Instruction
Within the entries below, please return exactly the lines from the one with "4. More parts follow." through the one with "woven_stroke(.47, .93, .20, .78, 5, 1.68)", leaving out any pictures.

Supplied data

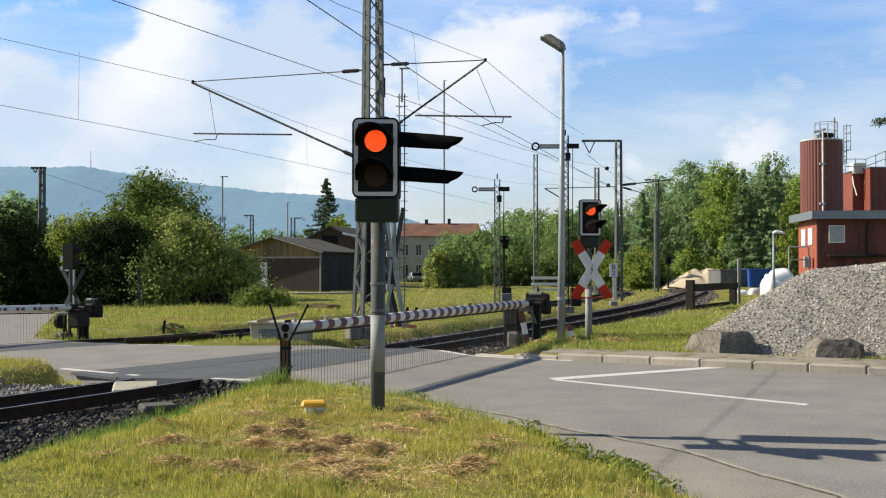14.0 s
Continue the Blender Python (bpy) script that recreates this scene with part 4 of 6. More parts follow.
---
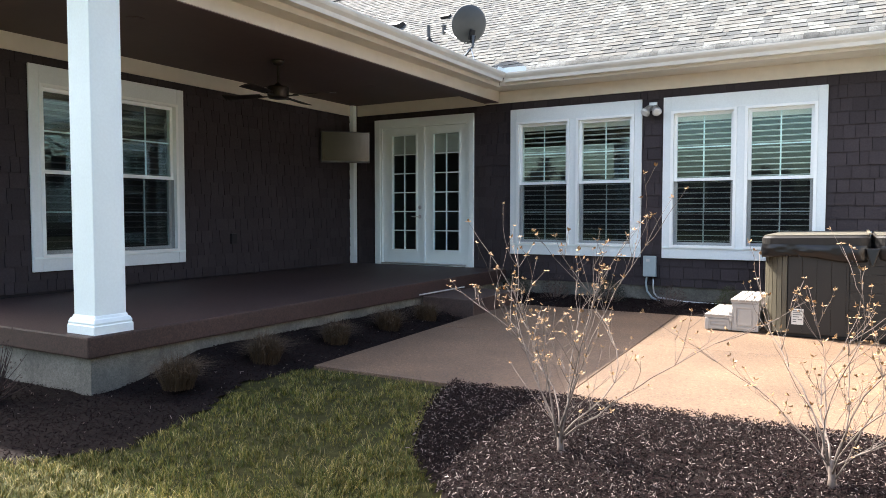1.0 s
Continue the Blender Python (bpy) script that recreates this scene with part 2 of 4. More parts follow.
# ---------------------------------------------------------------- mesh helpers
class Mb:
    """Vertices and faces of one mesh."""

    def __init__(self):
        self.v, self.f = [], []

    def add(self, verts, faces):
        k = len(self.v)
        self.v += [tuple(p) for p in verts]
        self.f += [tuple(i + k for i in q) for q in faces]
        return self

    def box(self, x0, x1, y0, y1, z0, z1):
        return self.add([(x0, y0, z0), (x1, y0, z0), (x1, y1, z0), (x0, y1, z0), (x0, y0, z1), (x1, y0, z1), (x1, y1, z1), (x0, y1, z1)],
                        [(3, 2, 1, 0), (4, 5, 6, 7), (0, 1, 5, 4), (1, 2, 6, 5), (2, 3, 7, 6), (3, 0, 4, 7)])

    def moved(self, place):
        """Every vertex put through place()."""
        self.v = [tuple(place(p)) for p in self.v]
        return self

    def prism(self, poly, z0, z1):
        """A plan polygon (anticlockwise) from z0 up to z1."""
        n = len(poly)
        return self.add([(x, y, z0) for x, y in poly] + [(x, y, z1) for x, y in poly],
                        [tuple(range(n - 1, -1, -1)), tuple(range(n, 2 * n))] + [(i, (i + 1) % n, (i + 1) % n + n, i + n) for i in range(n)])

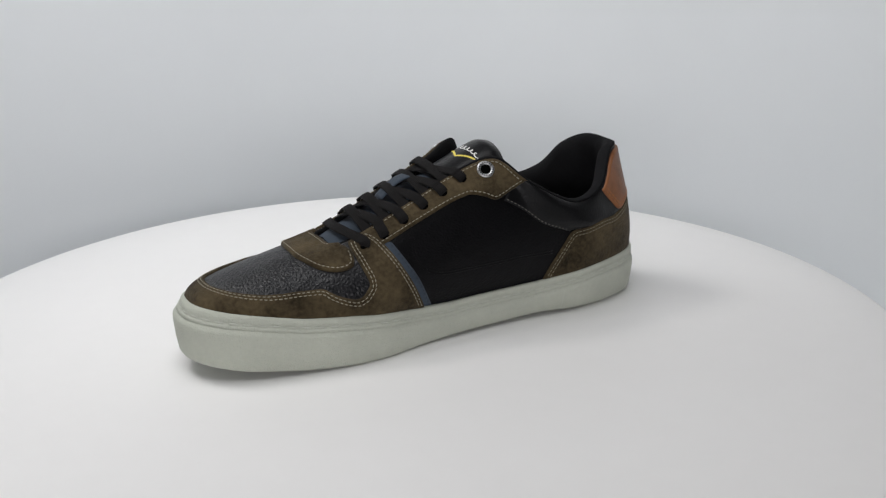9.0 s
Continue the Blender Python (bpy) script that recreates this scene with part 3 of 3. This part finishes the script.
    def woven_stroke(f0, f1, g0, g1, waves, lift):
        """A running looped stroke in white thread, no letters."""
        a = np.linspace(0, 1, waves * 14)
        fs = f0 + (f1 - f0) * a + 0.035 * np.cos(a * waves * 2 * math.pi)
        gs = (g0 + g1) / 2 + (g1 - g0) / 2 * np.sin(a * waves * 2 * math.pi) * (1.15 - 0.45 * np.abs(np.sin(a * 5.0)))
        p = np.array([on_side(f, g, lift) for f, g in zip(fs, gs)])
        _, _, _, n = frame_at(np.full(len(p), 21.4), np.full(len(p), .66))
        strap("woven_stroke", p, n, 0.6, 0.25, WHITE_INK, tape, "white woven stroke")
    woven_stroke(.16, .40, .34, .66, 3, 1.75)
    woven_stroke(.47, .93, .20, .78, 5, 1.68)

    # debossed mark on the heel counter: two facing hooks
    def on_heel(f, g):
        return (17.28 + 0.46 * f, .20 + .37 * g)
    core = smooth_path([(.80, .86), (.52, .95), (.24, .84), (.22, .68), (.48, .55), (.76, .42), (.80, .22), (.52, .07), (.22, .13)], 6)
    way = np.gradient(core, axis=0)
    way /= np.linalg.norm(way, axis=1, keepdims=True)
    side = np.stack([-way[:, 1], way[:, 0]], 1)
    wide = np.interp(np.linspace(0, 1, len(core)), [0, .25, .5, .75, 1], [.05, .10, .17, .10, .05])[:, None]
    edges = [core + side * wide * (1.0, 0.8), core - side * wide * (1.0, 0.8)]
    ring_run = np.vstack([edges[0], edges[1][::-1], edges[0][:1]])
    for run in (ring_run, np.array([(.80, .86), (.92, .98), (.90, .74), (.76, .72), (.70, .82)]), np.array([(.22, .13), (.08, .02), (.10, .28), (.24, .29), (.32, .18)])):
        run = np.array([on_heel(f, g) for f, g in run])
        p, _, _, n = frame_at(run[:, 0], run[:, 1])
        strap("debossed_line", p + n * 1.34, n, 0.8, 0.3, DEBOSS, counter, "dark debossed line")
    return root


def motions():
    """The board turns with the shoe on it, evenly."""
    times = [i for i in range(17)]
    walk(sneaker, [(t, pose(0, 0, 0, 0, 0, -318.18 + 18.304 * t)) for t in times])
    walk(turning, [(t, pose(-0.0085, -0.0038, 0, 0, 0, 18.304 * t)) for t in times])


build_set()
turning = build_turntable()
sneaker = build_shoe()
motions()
==
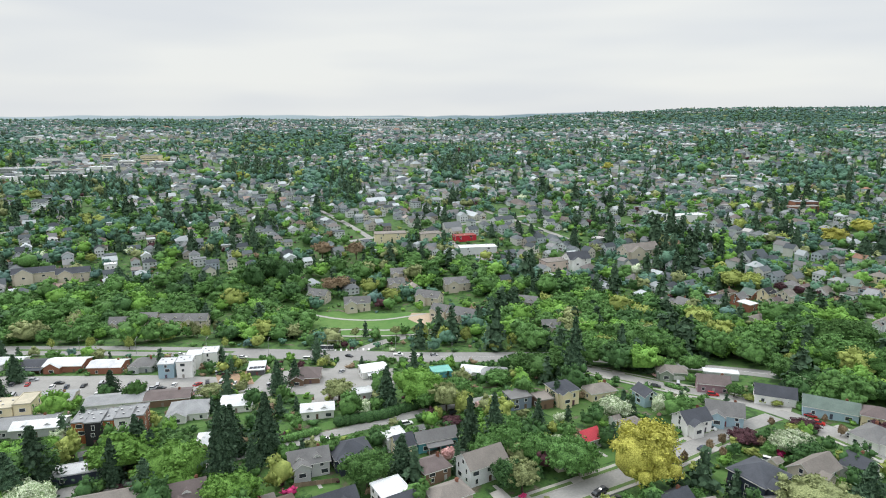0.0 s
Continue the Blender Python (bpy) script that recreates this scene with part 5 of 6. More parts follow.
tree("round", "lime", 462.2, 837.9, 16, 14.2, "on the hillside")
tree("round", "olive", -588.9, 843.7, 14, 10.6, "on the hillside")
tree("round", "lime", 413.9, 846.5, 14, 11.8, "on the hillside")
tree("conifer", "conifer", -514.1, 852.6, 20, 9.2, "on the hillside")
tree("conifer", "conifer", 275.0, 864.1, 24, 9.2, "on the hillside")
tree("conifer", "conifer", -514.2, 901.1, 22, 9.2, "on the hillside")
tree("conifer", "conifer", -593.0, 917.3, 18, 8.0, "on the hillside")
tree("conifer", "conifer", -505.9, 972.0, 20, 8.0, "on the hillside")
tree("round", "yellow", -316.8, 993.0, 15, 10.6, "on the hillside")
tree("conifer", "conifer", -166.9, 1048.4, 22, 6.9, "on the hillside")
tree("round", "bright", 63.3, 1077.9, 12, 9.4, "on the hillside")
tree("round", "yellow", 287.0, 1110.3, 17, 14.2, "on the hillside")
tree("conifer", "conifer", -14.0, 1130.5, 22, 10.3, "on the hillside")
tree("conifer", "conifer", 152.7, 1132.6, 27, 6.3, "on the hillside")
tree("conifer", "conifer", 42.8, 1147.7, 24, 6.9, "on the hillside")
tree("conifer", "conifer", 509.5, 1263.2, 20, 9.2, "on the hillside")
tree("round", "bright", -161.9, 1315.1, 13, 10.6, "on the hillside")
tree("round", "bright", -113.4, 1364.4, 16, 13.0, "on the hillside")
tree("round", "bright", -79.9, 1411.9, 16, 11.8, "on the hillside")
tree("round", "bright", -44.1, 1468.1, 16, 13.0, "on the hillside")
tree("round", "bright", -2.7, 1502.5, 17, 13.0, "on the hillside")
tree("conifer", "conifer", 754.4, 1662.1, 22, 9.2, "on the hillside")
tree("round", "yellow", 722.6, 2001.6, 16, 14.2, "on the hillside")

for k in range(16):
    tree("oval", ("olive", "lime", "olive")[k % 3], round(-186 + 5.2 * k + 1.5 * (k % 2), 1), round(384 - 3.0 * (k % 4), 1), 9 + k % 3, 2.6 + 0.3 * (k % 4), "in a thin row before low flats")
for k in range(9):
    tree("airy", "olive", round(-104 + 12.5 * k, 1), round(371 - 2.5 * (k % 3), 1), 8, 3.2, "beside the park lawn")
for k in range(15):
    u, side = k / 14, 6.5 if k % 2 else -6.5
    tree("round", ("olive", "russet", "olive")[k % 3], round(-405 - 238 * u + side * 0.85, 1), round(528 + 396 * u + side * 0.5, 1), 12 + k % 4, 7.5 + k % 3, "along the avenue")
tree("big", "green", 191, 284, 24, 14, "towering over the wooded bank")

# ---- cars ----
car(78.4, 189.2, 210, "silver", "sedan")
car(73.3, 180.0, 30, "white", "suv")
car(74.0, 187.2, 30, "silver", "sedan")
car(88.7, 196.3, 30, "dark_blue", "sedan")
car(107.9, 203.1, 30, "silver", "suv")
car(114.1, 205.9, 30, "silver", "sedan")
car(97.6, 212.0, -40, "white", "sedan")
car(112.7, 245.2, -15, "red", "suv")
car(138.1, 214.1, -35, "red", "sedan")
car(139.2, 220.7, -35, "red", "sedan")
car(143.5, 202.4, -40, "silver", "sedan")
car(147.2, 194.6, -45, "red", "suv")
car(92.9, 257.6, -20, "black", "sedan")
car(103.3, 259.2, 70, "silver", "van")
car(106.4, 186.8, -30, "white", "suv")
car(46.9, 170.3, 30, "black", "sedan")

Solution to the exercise
Continue the Blender Python (bpy) script that recreates this scene with part 2 of 4. More parts follow.
# ---------------------------------------------------------------- mesh helpers
class Mb:
    """Vertices and faces of one mesh."""

    def __init__(self):
        self.v, self.f = [], []

    def add(self, verts, faces):
        k = len(self.v)
        self.v += [tuple(p) for p in verts]
        self.f += [tuple(i + k for i in q) for q in faces]
        return self

    def box(self, x0, x1, y0, y1, z0, z1):
        return self.add([(x0, y0, z0), (x1, y0, z0), (x1, y1, z0), (x0, y1, z0), (x0, y0, z1), (x1, y0, z1), (x1, y1, z1), (x0, y1, z1)],
                        [(3, 2, 1, 0), (4, 5, 6, 7), (0, 1, 5, 4), (1, 2, 6, 5), (2, 3, 7, 6), (3, 0, 4, 7)])

    def moved(self, place):
        """Every vertex put through place()."""
        self.v = [tuple(place(p)) for p in self.v]
        return self

    def prism(self, poly, z0, z1):
        """A plan polygon (anticlockwise) from z0 up to z1."""
        n = len(poly)
        return self.add([(x, y, z0) for x, y in poly] + [(x, y, z1) for x, y in poly],
                        [tuple(range(n - 1, -1, -1)), tuple(range(n, 2 * n))] + [(i, (i + 1) % n, (i + 1) % n + n, i + n) for i in range(n)])

9.0 s
Continue the Blender Python (bpy) script that recreates this scene with part 3 of 3. This part finishes the script.
    def woven_stroke(f0, f1, g0, g1, waves, lift):
        """A running looped stroke in white thread, no letters."""
        a = np.linspace(0, 1, waves * 14)
        fs = f0 + (f1 - f0) * a + 0.035 * np.cos(a * waves * 2 * math.pi)
        gs = (g0 + g1) / 2 + (g1 - g0) / 2 * np.sin(a * waves * 2 * math.pi) * (1.15 - 0.45 * np.abs(np.sin(a * 5.0)))
        p = np.array([on_side(f, g, lift) for f, g in zip(fs, gs)])
        _, _, _, n = frame_at(np.full(len(p), 21.4), np.full(len(p), .66))
        strap("woven_stroke", p, n, 0.6, 0.25, WHITE_INK, tape, "white woven stroke")
    woven_stroke(.16, .40, .34, .66, 3, 1.75)
    woven_stroke(.47, .93, .20, .78, 5, 1.68)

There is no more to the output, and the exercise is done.